Mr. Chan explained that at the conclusion of each Polling Day, both electronic and manual records are maintained, especially when electronic systems encounter glitches.
“We won’t immediately have the numbers because there is an electronic data set, which we also have to reconcile with a manual set,” he added.
“Even if we can reconcile it immediately, it will not be able to tell us who are the non-voters accurately.”
MP questions register updates in the context of compulsory voting
In a supplementary query, Liang Eng Hwa, Member of Parliament for Bukit Panjang GRC, inquired about the reason ELD did not automatically update the registers following each election, considering Singapore’s compulsory voting system.
“Precisely because voting is compulsory, the Election Act requires that the names of the non-voters be expunged from the registers if they do not vote,” said Mr Chan.
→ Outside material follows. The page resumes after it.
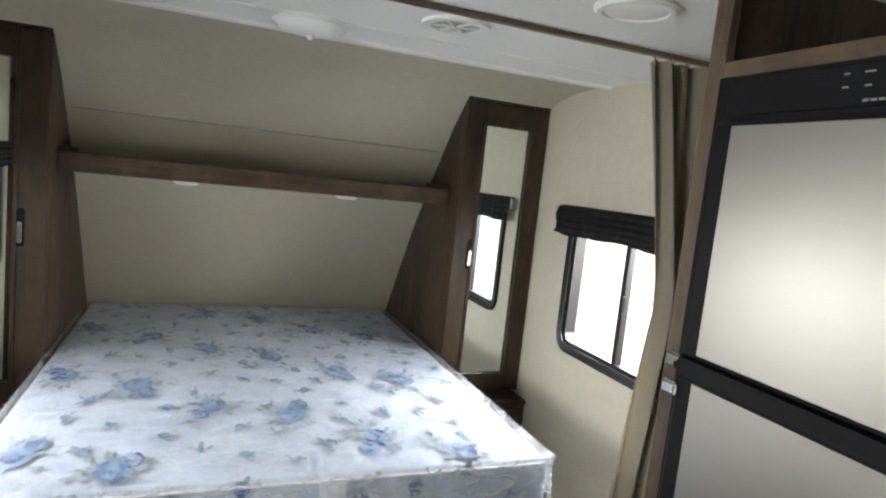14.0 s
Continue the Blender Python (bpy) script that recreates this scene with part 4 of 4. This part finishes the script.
# ---- galley ----
counter = thing("kitchen_counter", "galley counter with grey stone-pattern laminate top", "counter", (1.5, 0.15, 0))
part("worktop", prism([(2.36, RIGHT + 0.002), (2.36, 0.448), (0.772, 0.442), (0.752, 0.437), (0.740, 0.427), (0.730, 0.410), (0.718, 0.335), (0.711, 0.24), (0.707, 0.10), (0.705, RIGHT + 0.002)], lambda a, b, d: (a, b, 0.790 + d), 0.025, 0.006), stone, counter, "grey marbled laminate worktop")
part("end_panel", box(0.742, 0.773, RIGHT + 0.002, 0.40, 0.0, 0.7895), wood_up, counter, "walnut end panel")
part("front_panel", box(0.7735, 2.36, 0.38, 0.40, 0.09, 0.7895), wood_up, counter)
part("toe_kick", box(0.7735, 2.36, 0.33, 0.345, 0.0, 0.0895), dark_panel, counter)
for i in range(3):
    part("door", box(0.79 + i * 0.52, 1.29 + i * 0.52, 0.4005, 0.416, 0.12, 0.74, 0.005), wood_up, counter)
sink = thing("sink_cover", "pale grey sink cover panel set in the worktop", "sink cover", (1.1, 0.15, 0.815))
part("rim", ring(rounded(0.837, 1.35, 0.0, 0.380, 0.035, 8), rounded(0.840, 1.347, 0.003, 0.377, 0.032, 8), lambda a, b, d: (a, b, 0.815 + d), 0.0, 0.004), white_plastic, sink, smooth=True)
part("lid", prism(rounded(0.8405, 1.3465, 0.0035, 0.3765, 0.032, 8), lambda a, b, d: (a, b, 0.815 + d), 0.0025), stone, sink, "stone-pattern lid")

FX, FY = 3.055, 0.537
marking_mat = plain("pale_grey_print", (0.20, 0.20, 0.20), 0.6)
cab = thing("fridge_cabinet", "walnut tall cabinet surround with an open cubby above the fridge", "cabinet", (2.7, 0.25, 0))
part("end_panel", box(FX - 0.018, FX, RIGHT + 0.002, FY - 0.021, 0.0, TOP - 0.003), wood_up, cab)
part("far_panel", box(2.36, 2.378, RIGHT + 0.002, FY - 0.021, 0.0, TOP - 0.003), wood_up, cab)
part("stile", box(FX - 0.035, FX, FY - 0.02, FY, 0.0, TOP - 0.003, 0.003), wood_up, cab)
part("stile", box(2.36, 2.40, FY - 0.02, FY, 0.0, TOP - 0.003, 0.003), wood_up, cab)
part("rail", box(2.4005, FX - 0.0355, FY - 0.02, FY, 1.674, 1.700, 0.003), wood_x, cab)
part("rail", box(2.4005, FX - 0.0355, FY - 0.02, FY, 1.835, TOP - 0.003, 0.003), wood_x, cab)
# Cubby boards are black, holding the enclosed cubby's shade in their colour.
part("cubby_floor", box(2.3785, FX - 0.0185, 0.15, FY - 0.0205, 1.69, 1.70), dark_panel, cab)
part("cubby_back", box(2.3785, FX - 0.0185, 0.14, 0.149, 1.69, TOP - 0.003), dark_panel, cab)
part("cubby_divider", box(2.70, 2.716, 0.15, FY - 0.03, 1.7005, TOP - 0.003), dark_panel, cab)
part("lower_panel", box(2.4005, FX - 0.0355, FY - 0.02, FY - 0.004, 0.0, 0.37), wood_x, cab)
fridge = thing("refrigerator", "two-door stainless gas-electric refrigerator with black frame", "refrigerator", (2.7, 0.3, 0.38))
part("body", box(2.405, FX - 0.046, RIGHT + 0.03, FY - 0.022, 0.375, 1.672), black_plastic, fridge, "black cabinet body")
part("frame", ring([(2.402, 0.372), (FX - 0.036, 0.372), (FX - 0.036, 1.673), (2.402, 1.673)], [(2.42, 0.39), (FX - 0.062, 0.39), (FX - 0.062, 1.60), (2.42, 1.60)], on_y(FY - 0.02, 1), 0.0, 0.024), black_plastic, fridge, "black plastic surround")
part("control_panel", box(2.421, FX - 0.063, FY - 0.019, FY + 0.008, 1.612, 1.669, 0.003), black_plastic, fridge, "black control panel")
for nm, z0, z1 in (("freezer_door", 1.228, 1.598), ("fridge_door", 0.392, 1.197)):
    d = part(nm, box(2.423, FX - 0.066, FY - 0.018, FY + 0.030, z0, z1, 0.004), black_plastic, fridge, "black-edged door")
    part("steel_skin", box(2.433, FX - 0.103, FY + 0.0305, FY + 0.0335, z0 + 0.008, z1 - 0.006, 0.001), stainless, d, "brushed stainless door skin")
part("grip_bar", prism(rounded(2.425, FX - 0.068, 1.199, 1.227, 0.010), on_y(FY + 0.012, 1), 0.030, 0.006), black_plastic, fridge, "black grip bar between the doors")
for z in (1.207, 1.160):
    part("hinge", box(FX - 0.078, FX - 0.046, FY + 0.012, FY + 0.042, z, z + 0.022, 0.004), chrome, fridge, "steel hinge bracket")
part("hinge", box(FX - 0.078, FX - 0.046, FY + 0.006, FY + 0.036, 0.374, 0.39, 0.004), black_plastic, fridge)
for i, (x, w, z) in enumerate(((2.80, 0.012, 1.655), (2.80, 0.012, 1.638), (2.77, 0.02, 1.655), (2.77, 0.012, 1.638), (2.74, 0.016, 1.655))):
    part("marking", box(x - w / 3, x + w / 3, FY + 0.008, FY + 0.0095, z - 0.0011, z + 0.0011), marking_mat, fridge, "small pale control marking")
part("display", prism([(2.62 + 0.055 * math.cos(w * 0.26), 1.645 + 0.013 * math.sin(w * 0.26)) for w in range(24)], on_y(FY + 0.008, 1), 0.002), grey_metal, fridge, "oval control display")
for i in range(4):
    part("badge", box(2.766 - i * 0.010, 2.7735 - i * 0.010, FY + 0.0085, FY + 0.0095, 1.6180, 1.6212), marking_mat, fridge, "pale maker's badge")

# ---- outside ----
# Unseen slab added outside to keep direct sun out of the open entry.
solo("awning", box(-1.2, 2.5, -2.2, RIGHT - WALL, 1.98, 2.03, 0.01), siding, "unseen white slab above the entry door, added to block the sun", "awning", kind="structure")
solo("ground", box(-400, 400, -400, 400, -1.0, -0.85), gravel, "pale gravel yard", "ground", kind="structure")


def trailer(x0, x1, y, depth, wins, label):
    th = thing("travel_trailer", label, "trailer", ((x0 + x1) / 2, y + depth / 2, -0.85), group="parked trailers")
    part("body", prism(rounded(x0, x1, -0.25, 1.62, 0.2, 6), lambda a, b, d: (a, y + d, b), depth, 0.03), siding, th, "white smooth trailer body")
    part("skirt_stripe", box(x0 + 0.3, x1 - 0.3, y - 0.006, y - 0.001, -0.05, 0.15), grey_stripe, th, "grey stripe")
    for wx, ww, wz, wh in wins:
        o = part("window", ring(rounded(wx, wx + ww, wz, wz + wh, 0.1, 6), rounded(wx + 0.04, wx + ww - 0.04, wz + 0.04, wz + wh - 0.04, 0.07, 6), on_y(y, -1), 0.0, 0.02), grey_stripe, th, "grey rounded window")
        part("pane", prism(rounded(wx + 0.03, wx + ww - 0.03, wz + 0.03, wz + wh - 0.03, 0.07, 6), on_y(y - 0.002, -1), 0.006), tinted, o)
    for wx in (x0 + 3.0, x0 + 4.17):
        part("panel_joint", box(wx, wx + 0.05, y - 0.014, y - 0.001, -0.1, 1.45, 0.004), grey_stripe, th, "grey body joint strip")
    hx, hz = x0 + 5.7, 0.855
    hatch = part("hatch", ring(rounded(hx, hx + 0.34, hz, hz + 0.13, 0.03, 5), rounded(hx + 0.02, hx + 0.32, hz + 0.02, hz + 0.11, 0.02, 5), on_y(y, -1), 0.0, 0.016), grey_stripe, th, "grey-framed service hatch")
    part("hatch_grip", box(hx + 0.07, hx + 0.27, y - 0.02, y - 0.002, hz + 0.05, hz + 0.075, 0.004), grey_stripe, hatch)
    for wx in (x0 + 2.2, x0 + 3.0):
        part("wheel", lathe([(0.33, 0), (0.35, 0.03), (0.35, 0.17), (0.33, 0.2)], Matrix.Translation((wx, y + 0.22, -0.50)) @ Matrix.Rotation(radians(90), 4, "X")), black_plastic, th, smooth=True)
    return th


trailer(-0.5, 6.3, 4.6, 2.4, [(2.88, 0.72, 0.875, 0.52)], "white travel trailer parked alongside")

# ---- floor planks and carpet pile ----
PW, PL = 0.12, 0.86


def plank_mesh(length, width):
    g = 0.0004
    bm = box(g, length - g, g, width - g, -0.003, 0.0, 0.0)
    me = bpy.data.meshes.new("plank")
    bmesh.ops.recalc_face_normals(bm, faces=bm.faces)
    bm.to_mesh(me)
    bm.free()
    me.materials.append(vinyl_floor)
    return me


plank_meshes = {}
rnd = random.Random(11)
y = 0.086 - 2 * PW
while y < LEFT:
    ya, yb = max(y, RIGHT), min(y + PW, LEFT)
    if yb - ya > 0.01:
        x = -1.3 + rnd.uniform(-0.8, 0)
        while x < 4.55:
            ln = PL * rnd.choice((0.42, 0.5, 0.6, 0.7, 0.85))
            xa, xb = max(x, -1.3), min(x + ln, 4.6)
            if xb - xa > 0.02:
                key = (round(xb - xa, 3), round(yb - ya, 3))
                if key not in plank_meshes:
                    plank_meshes[key] = plank_mesh(*key)
                p = new("plank", plank_meshes[key])
                p.parent, p.location = floor, (xa, ya, 0.0)
            x += ln
    y += PW

verts, faces = [], []
rnd = random.Random(3)
for i in range(34000):
    if i < 21000:
        x, y = rnd.uniform(1.951, 2.749), rnd.uniform(1.85, 2.655)
    else:
        x, y = rnd.uniform(S0 + 0.01, S1), rnd.uniform(1.838, 1.945)
    z = max(-0.001, 0.021 - max(0.0, 1.870 - y) * 0.7)
    w, h, a = rnd.uniform(0.003, 0.006), rnd.uniform(0.0015, 0.004), rnd.uniform(0, 6.28)
    k = len(verts)
    c, s_ = math.cos(a), math.sin(a)
    verts += [(x + w * c, y + w * s_, z), (x - w * s_, y + w * c, z), (x - w * c, y - w * s_, z), (x + rnd.uniform(-1, 1) * 0.004, y + rnd.uniform(-1, 1) * 0.004, z + h)]
    faces += [(k, k + 1, k + 3), (k + 1, k + 2, k + 3), (k + 2, k, k + 3)]
me = bpy.data.meshes.new("carpet_pile")
me.from_pydata(verts, [], faces)
me.materials.append(carpet_mat)
pile = new("carpet_pile", me)
tagged(pile, "tan cut-pile carpet tufts on the slide-out floor", "carpet", kind="stuff")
Singaporeans who do not vote must pay a S$50 penalty to have their names reinstated, unless they provide a valid reason for their absence, such as being overseas on Polling Day.
“In other words, the penalty for not voting and the process of expunging the names of non-voters gives effect to the notion of compulsory voting,” said Mr Chan. “Starting on a clean slate with no penalty will undermine this.”
Minister Chan highlights upcoming initiatives for voter verification
Mr Chan also emphasized that voters were not required to wait for this specific period; they could verify their status in the registers at any time throughout the year.
This could be done through voter services on the ELD website, accessible at over 100 community centers or clubs, or by contacting ELD directly via phone.
Looking ahead, in addition to issuing a public call for voters to check their status when the Non-Voter list is published for verification, Minister Chan announced that ELD would implement an additional measure.
The department will individually inform Singaporeans on the non-voters list via mail and through SG Notified in SingPass. This will enable citizens to verify their status and, if necessary, take steps to restore their names to the registers.